Let me lay it out for you like this. You’re in your mid or late 20’s and have finally managed to focus on career. It’s your time to shine. You have most of your lunches at your desk or the office kitchen, and often have to cancel on your friends and family. Work is your everything; it’s how you define yourself. When people ask you who you are you usually introduce yourself by stating what you do for a living. You find comfort in your determination and keep repeating to yourself that this is only temporary. And yet you are plagued with restlessness, constantly feeling like something’s missing, haunted by images of successful, fit and popular peers who somehow seem to “have it all” while you’re not even close to having anything. Guilt is eating you inside out while your yoga mat continues to serve as a dust collector. So what is wrong with you?
First of all, let me point out that if this scenario continues for more than ten years then you might be borderline workaholic (mostly talking to myself here), but let’s ignore this for a second. Truth is, there is nothing wrong with you, or me or any of us. I think that if you’ve decided to focus on your career and it’s your passion in life or will somehow help you get closer to one, then good for you. Why do we always think that we need to be good at everything at all times? Constantly explaining our choices in life to ourselves and to others? I constantly feel that our perception of who we are and what we do is completely distorted. Parents are guilted for over-working and hard workers are guilted for not considering becoming parents, artists are pressured into finding a “real job” and artists with real jobs are looked down on for not perusing their “passion”. And in our effort to satisfy everyone, including ourselves, we decide to juggle, dropping the balls one at a time.
I have recently stumbled upon a very valuable piece of information:
“ The word priority came into the English language in the 1400’s, it was singular. It stayed singular for 500 years. Only in the 19th century did we pluralize the term and started talking of priorities. As if you can have multiple prior things. Prior means prior, it means one thing. And somehow by changing the word we thought we could sort of twist reality.” (Greg McKeown, the author of the New York Times and Wall Street Journal bestseller “Essentialism: The Disciplined Pursuit of Less”).
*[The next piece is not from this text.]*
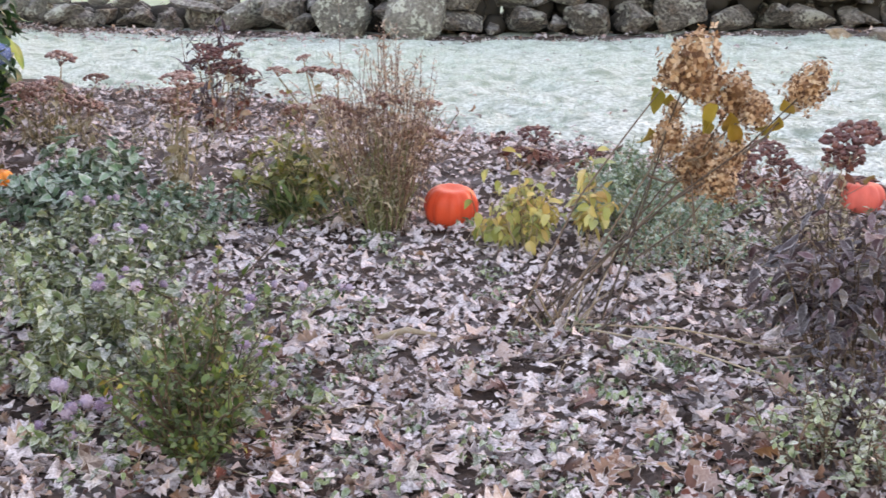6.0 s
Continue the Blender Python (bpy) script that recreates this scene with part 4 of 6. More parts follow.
def herb(name, x, y, label, category, group, spread, high, stems, leaf_tpl, leaf, per_stem, leaf_mat, stem_mat, seed, k0=0.15, wild=0.12, thick=0.004, spiky=0.6, heads=None, foot=0.25, arch=0.0, drop=0.0, least=0.5, twiggy=0.3, dome=2):
    """Stems that rise from one base, each with leaves along it; heads: (mesh list, share of stems, radius, label)."""
    r = np.random.default_rng(seed)
    thing = root(name, x, y, label, category, group)
    rods, pos, way, tips = [], [], [], []
    skew = r.uniform(0, 6, 3)

    def clothe(path, count, lo):
        s = r.uniform(lo, 1.02, count)
        at = np.linspace(0, 1, len(path))
        pos.append(np.stack([np.interp(s, at, path[:, c]) for c in range(3)], -1))
        ahead = unit(path[-1] - path[0])
        side = r.normal(size=(count, 3))
        side -= (side @ ahead)[:, None] * ahead
        way.append(unit(side) + ahead * spiky + r.normal(0, 0.25, (count, 3)) - (0, 0, drop))

    for _ in range(stems):
        a, k = r.uniform(0, 2 * np.pi), math.sqrt(r.uniform(0, 1))
        reach = spread * (1 + 0.22 * math.sin(2 * a + skew[0]) + 0.15 * math.sin(3 * a + skew[1]))
        p0 = np.array([math.cos(a), math.sin(a), 0]) * spread * foot * k + np.append(r.normal(0, 0.08 * spread, 2), 0)
        tall = high * r.uniform(least, 1.02) * (1 - 0.4 * k**dome) * (1 + 0.12 * math.sin(3 * a + skew[2]))
        tip = np.array([math.cos(a) * reach * k, math.sin(a) * reach * k, tall])
        t = np.linspace(0, 1, 6)[:, None]
        path = p0 + (tip - p0) * t + np.array([0, 0, arch * high]) * np.sin(np.pi * t) + r.normal(0, wild * high * 0.3, (6, 3)) * t
        path[0, 2] = -0.02
        path[:, 2] = np.maximum(path[:, 2], np.linspace(-0.02, 0.03, 6))
        rods.append(tube(path, thick * np.linspace(1, 0.5, 6), 4))
        tips.append(path[-1])
        clothe(path, per_stem - per_stem // 2, k0)
        for _ in range(2):
            q = path[r.integers(2, 6)]
            twig = q + np.linspace(0, 1, 4)[:, None] * (unit(path[-1] - path[0]) * 0.8 + r.normal(0, 0.7, 3)) * high * r.uniform(0.4, 1.0) * twiggy
            twig[:, 2] = np.maximum(twig[:, 2], 0.01)
            rods.append(tube(twig, thick * np.linspace(0.6, 0.3, 4), 3))
            clothe(twig, max(1, per_stem // 4), 0.1)
    solid("branching", rods, stem_mat, thing, kind="stuff")
    pos, way = np.concatenate(pos), np.concatenate(way)
    n = len(pos)
    rot = turns(way, np.array([0, 0, 1.0]) + r.normal(0, 0.35, (n, 3)))
    rims(solid("foliage", [scatter(leaf_tpl, pos + unit(way) * leaf * 0.1, rot, r.uniform(0.5, 1.3, n) * leaf)], leaf_mat, thing, kind="stuff").data)
    if heads:
        mesh, count, radius, lab = heads
        for i in np.argsort(-np.array(tips)[:, 2])[:count]:
            p = tips[i]
            for _ in range(r.integers(1, 3)):
                hang("flower_head", mesh[r.integers(len(mesh))], tuple(p + r.normal(0, radius * 0.7, 3) + (0, 0, radius * 0.5)), radius * r.uniform(0.75, 1.25), thing, lab, tuple(r.uniform(-0.6, 0.6, 3)))
    return thing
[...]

We multitask as an attempt to form some kind of balance between all of our priorities, when in fact it is only possible to have one prior thing. So when faced with the predicament of setting priorities straight perhaps it’s better to decide on just one thing, focus on it for as long as it takes, succeed and enjoy the success or fail and learn from the mistakes. And as I clear my desk, say goodbye to my friends and pack my life in cardboard boxes I find myself thinking, what might my priority be? And can I truly silence the guilt growling in my own stomach about all the things I keep setting aside for later once and for all?